Among the records that follow, set down only the lines from the one containing "6. More parts follow." to the one containing "return x.outputs[2]", both included, exactly.
+ + + + + + +
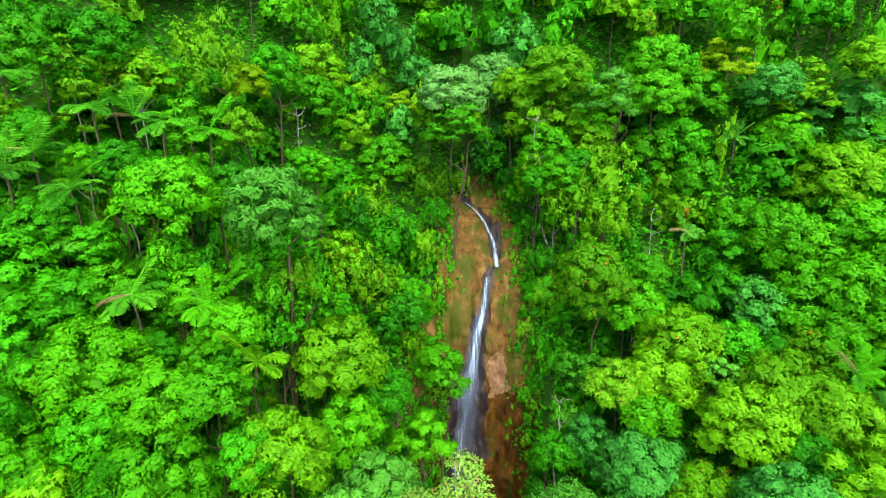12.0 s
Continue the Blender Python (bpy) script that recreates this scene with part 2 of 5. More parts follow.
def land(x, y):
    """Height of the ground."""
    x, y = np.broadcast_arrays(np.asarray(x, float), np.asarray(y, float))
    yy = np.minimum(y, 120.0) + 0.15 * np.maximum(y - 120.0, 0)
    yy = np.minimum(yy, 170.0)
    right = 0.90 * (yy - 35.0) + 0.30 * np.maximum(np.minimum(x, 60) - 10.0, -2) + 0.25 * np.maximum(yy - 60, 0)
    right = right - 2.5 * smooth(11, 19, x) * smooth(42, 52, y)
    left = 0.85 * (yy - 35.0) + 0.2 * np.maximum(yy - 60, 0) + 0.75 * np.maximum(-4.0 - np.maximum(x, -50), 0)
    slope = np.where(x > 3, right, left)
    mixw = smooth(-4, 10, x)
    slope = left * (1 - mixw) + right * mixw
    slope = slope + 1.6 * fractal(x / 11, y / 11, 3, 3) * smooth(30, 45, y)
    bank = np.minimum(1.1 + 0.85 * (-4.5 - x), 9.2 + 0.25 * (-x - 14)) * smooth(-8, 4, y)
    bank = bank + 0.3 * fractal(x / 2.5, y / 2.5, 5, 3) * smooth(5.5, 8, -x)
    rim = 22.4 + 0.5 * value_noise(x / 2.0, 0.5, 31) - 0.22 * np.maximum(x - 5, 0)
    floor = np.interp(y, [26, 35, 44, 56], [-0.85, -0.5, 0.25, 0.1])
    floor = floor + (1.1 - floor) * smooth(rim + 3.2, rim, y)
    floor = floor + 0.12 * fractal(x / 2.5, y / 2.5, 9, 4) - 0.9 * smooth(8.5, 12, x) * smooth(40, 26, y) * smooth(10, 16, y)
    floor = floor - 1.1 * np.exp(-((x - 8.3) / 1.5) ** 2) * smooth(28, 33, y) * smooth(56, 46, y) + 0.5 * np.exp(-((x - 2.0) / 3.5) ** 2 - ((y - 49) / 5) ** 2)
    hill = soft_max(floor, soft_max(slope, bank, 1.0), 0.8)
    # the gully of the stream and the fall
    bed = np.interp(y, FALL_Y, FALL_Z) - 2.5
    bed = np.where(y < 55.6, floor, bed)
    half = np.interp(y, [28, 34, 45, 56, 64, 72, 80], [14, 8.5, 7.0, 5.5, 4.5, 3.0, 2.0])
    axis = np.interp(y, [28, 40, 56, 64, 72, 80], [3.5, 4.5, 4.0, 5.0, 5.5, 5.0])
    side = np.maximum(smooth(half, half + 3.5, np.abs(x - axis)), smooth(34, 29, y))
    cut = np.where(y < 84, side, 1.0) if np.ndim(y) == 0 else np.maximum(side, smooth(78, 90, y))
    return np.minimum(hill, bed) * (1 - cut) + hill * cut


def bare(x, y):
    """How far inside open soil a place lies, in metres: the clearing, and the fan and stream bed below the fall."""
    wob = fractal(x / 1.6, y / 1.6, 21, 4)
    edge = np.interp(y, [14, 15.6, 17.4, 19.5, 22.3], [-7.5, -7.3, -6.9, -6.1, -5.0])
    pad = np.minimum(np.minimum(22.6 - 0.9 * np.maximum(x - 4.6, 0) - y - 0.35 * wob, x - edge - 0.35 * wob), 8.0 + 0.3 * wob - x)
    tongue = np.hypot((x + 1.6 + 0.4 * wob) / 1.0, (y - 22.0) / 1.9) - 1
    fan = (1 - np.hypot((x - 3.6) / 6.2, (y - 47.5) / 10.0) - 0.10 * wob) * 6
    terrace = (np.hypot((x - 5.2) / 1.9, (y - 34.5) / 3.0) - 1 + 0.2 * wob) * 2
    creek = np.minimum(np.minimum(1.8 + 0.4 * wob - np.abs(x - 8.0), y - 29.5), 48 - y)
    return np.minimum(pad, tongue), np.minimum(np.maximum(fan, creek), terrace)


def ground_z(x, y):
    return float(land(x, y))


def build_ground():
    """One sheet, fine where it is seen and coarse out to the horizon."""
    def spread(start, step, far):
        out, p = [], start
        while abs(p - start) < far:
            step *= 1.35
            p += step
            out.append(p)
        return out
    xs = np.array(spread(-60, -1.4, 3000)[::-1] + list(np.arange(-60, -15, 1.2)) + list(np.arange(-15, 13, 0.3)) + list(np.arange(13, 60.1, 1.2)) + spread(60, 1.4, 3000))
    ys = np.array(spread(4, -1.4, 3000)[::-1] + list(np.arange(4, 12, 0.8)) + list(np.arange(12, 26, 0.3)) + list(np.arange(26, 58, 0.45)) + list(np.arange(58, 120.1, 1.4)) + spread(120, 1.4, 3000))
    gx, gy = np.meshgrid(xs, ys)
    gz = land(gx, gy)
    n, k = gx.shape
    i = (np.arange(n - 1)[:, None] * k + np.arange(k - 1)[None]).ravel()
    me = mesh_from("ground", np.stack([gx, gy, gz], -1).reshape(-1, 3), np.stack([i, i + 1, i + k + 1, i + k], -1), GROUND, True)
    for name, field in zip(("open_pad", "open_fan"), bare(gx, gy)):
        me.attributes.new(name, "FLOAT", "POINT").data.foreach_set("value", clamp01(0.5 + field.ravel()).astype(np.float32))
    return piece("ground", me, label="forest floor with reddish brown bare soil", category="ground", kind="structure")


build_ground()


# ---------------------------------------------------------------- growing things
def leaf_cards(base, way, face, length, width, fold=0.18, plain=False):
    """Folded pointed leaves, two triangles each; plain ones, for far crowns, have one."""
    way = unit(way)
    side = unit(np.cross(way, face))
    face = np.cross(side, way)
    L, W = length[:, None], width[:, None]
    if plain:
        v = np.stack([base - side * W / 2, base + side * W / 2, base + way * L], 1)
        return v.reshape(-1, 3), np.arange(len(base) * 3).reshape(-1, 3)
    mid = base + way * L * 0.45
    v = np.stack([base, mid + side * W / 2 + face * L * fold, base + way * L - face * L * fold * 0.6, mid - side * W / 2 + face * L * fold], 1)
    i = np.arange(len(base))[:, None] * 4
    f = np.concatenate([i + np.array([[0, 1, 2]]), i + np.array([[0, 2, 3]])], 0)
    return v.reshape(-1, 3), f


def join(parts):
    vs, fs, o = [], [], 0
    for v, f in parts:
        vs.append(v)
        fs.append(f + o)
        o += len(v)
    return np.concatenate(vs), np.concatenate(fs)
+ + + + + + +
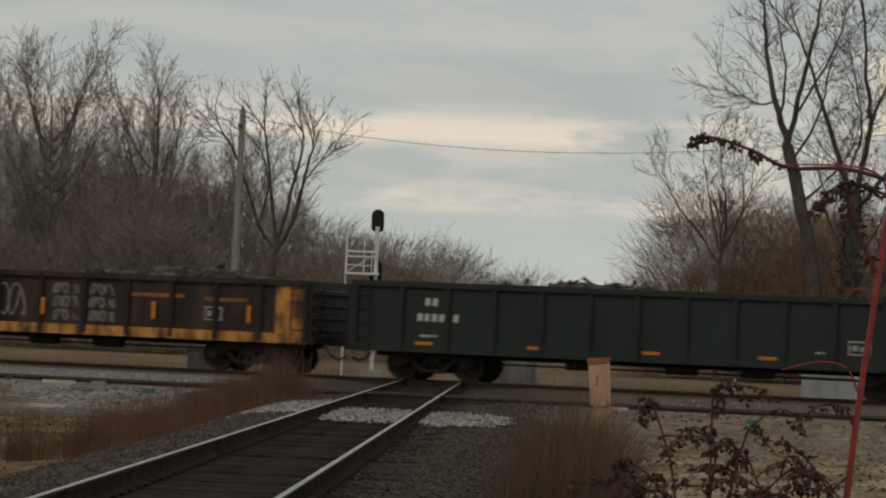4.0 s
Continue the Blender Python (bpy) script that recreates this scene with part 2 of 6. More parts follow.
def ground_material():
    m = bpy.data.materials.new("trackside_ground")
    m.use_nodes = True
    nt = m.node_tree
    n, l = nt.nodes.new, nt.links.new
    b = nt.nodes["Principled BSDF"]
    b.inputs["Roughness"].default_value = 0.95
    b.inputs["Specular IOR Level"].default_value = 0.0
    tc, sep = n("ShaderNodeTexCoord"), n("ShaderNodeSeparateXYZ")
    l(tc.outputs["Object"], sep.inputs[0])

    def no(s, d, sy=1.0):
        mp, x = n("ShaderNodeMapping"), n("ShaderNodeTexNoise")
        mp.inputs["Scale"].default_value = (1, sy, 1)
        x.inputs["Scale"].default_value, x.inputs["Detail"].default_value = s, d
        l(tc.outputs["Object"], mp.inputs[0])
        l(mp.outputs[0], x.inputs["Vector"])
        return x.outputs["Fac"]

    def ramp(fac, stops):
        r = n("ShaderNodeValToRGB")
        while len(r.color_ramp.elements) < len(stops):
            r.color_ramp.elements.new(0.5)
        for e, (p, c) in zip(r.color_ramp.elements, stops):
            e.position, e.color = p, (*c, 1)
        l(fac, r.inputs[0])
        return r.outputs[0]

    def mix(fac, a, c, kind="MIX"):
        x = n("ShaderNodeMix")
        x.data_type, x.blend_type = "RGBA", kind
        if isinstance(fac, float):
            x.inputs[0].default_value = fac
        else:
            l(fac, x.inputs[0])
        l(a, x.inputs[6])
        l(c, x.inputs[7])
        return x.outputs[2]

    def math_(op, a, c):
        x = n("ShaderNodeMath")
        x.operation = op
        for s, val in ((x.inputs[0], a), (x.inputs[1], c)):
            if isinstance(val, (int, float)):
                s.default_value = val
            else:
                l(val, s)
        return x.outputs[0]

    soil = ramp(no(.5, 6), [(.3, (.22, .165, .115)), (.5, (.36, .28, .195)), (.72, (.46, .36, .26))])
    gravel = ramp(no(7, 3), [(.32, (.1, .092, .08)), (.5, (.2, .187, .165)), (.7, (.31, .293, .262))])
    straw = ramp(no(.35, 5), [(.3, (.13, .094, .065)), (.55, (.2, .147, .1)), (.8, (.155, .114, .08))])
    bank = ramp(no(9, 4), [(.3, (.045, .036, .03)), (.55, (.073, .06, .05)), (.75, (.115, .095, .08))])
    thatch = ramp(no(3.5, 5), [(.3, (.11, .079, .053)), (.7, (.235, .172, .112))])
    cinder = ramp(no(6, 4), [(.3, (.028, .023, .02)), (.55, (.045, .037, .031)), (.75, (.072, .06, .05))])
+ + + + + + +
Solution to this problem:
Continue the Blender Python (bpy) script that recreates this scene with part 2 of 6. More parts follow.
def ground_material():
    m = bpy.data.materials.new("trackside_ground")
    m.use_nodes = True
    nt = m.node_tree
    n, l = nt.nodes.new, nt.links.new
    b = nt.nodes["Principled BSDF"]
    b.inputs["Roughness"].default_value = 0.95
    b.inputs["Specular IOR Level"].default_value = 0.0
    tc, sep = n("ShaderNodeTexCoord"), n("ShaderNodeSeparateXYZ")
    l(tc.outputs["Object"], sep.inputs[0])

    def no(s, d, sy=1.0):
        mp, x = n("ShaderNodeMapping"), n("ShaderNodeTexNoise")
        mp.inputs["Scale"].default_value = (1, sy, 1)
        x.inputs["Scale"].default_value, x.inputs["Detail"].default_value = s, d
        l(tc.outputs["Object"], mp.inputs[0])
        l(mp.outputs[0], x.inputs["Vector"])
        return x.outputs["Fac"]

    def ramp(fac, stops):
        r = n("ShaderNodeValToRGB")
        while len(r.color_ramp.elements) < len(stops):
            r.color_ramp.elements.new(0.5)
        for e, (p, c) in zip(r.color_ramp.elements, stops):
            e.position, e.color = p, (*c, 1)
        l(fac, r.inputs[0])
        return r.outputs[0]

    def mix(fac, a, c, kind="MIX"):
        x = n("ShaderNodeMix")
        x.data_type, x.blend_type = "RGBA", kind
        if isinstance(fac, float):
            x.inputs[0].default_value = fac
        else:
            l(fac, x.inputs[0])
        l(a, x.inputs[6])
        l(c, x.inputs[7])
        return x.outputs[2]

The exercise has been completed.